新設相次ぐ有力私大付属、大学合格実績で存在感示すが、ブランド力の見極めも必要《本当に強い中高一貫校》
大学は、早稲田摂陵にも早稲田中高のような系属校となることを期待した。しかし、系属化したからといって、いきなりトップ進学校になれるはずもない。限定的推薦枠や校名変更が裏目に出て、逆に入学者の大幅な落ち込みにつながってしまった。
危機感を抱いた早稲田は即座に、教育学部長を務めた経験もある藁谷友紀・常任理事を立て直しのため、校長として送り込んだ。今春の入試結果について藁谷校長は「摂陵から早稲田摂陵になって学校がどう変わるのか、を明確にすることを怠り、受験生や保護者らに理解を得られなかった。大学として反省している」と失敗を率直に認める。
今、早稲田摂陵は来年度入試に向けた改革に躍起だ。当初から計画されていた男女共学化を来年に実施。寮を整備して、全国型入試を展開する。また、国際校カラーを前面に出す戦略で、スイスの有名インターナショナル・スクールへの留学制度を整備。早稲田大が委託を受けている科学技術振興機構(JST)の未来の科学者養成事業に早稲田摂陵の生徒を参加させるなど、早稲田の研究・教育資源を活用してテコ入れする。地域の学校という従来の摂陵の長所を生かしながら、早稲田摂陵という新たなカラーを押し出す方針だ。藁谷校長は「早稲田摂陵を軌道に乗せるには、この半年、1年が勝負」と表情を引き締める。
創立者・大隈重信の生誕地、佐賀県に来年新設される早稲田佐賀中学・高校。注目の推薦枠は募集定員(中学・高校各120人)の50%となっている。全入にはなっておらず、やはり早稲田中高型の国公立への進学と早稲田大の内部進学の両面を持つ中高一貫校を目指す。特に、地元の九州は国公立志向が強いことから、国公立大受験にも力を入れる方針だ。半数を国公立大に送り、50%の内部推薦枠で対応すると見込む。
とはいえ、早稲田摂陵ショックがあったばかり。内部進学枠の割合が高くても、新設でいきなりトップ進学校になることには困難も予想される。しかし「最初から、生徒は集まると見ている」と、地元・佐賀県の県立高校長から早稲田佐賀の校長に就任する溝上芳秋氏は強気だ。
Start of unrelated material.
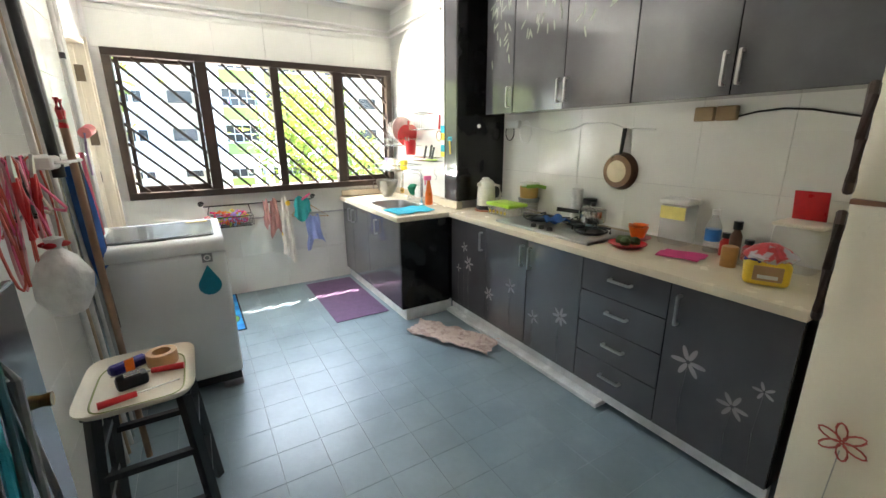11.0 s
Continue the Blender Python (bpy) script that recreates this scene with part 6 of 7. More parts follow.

その裏付けの一つが、全国型入試の展開だ。7、8月に全国で行う学校説明会は、北は北海道から南は沖縄まで19の都道府県で開催。市内の学校近くには、開校時の生徒240人の6割に当たる130人以上が入居できる寮を完備する。全国、さらに海外赴任者が外国から問い合わせをしてきているという。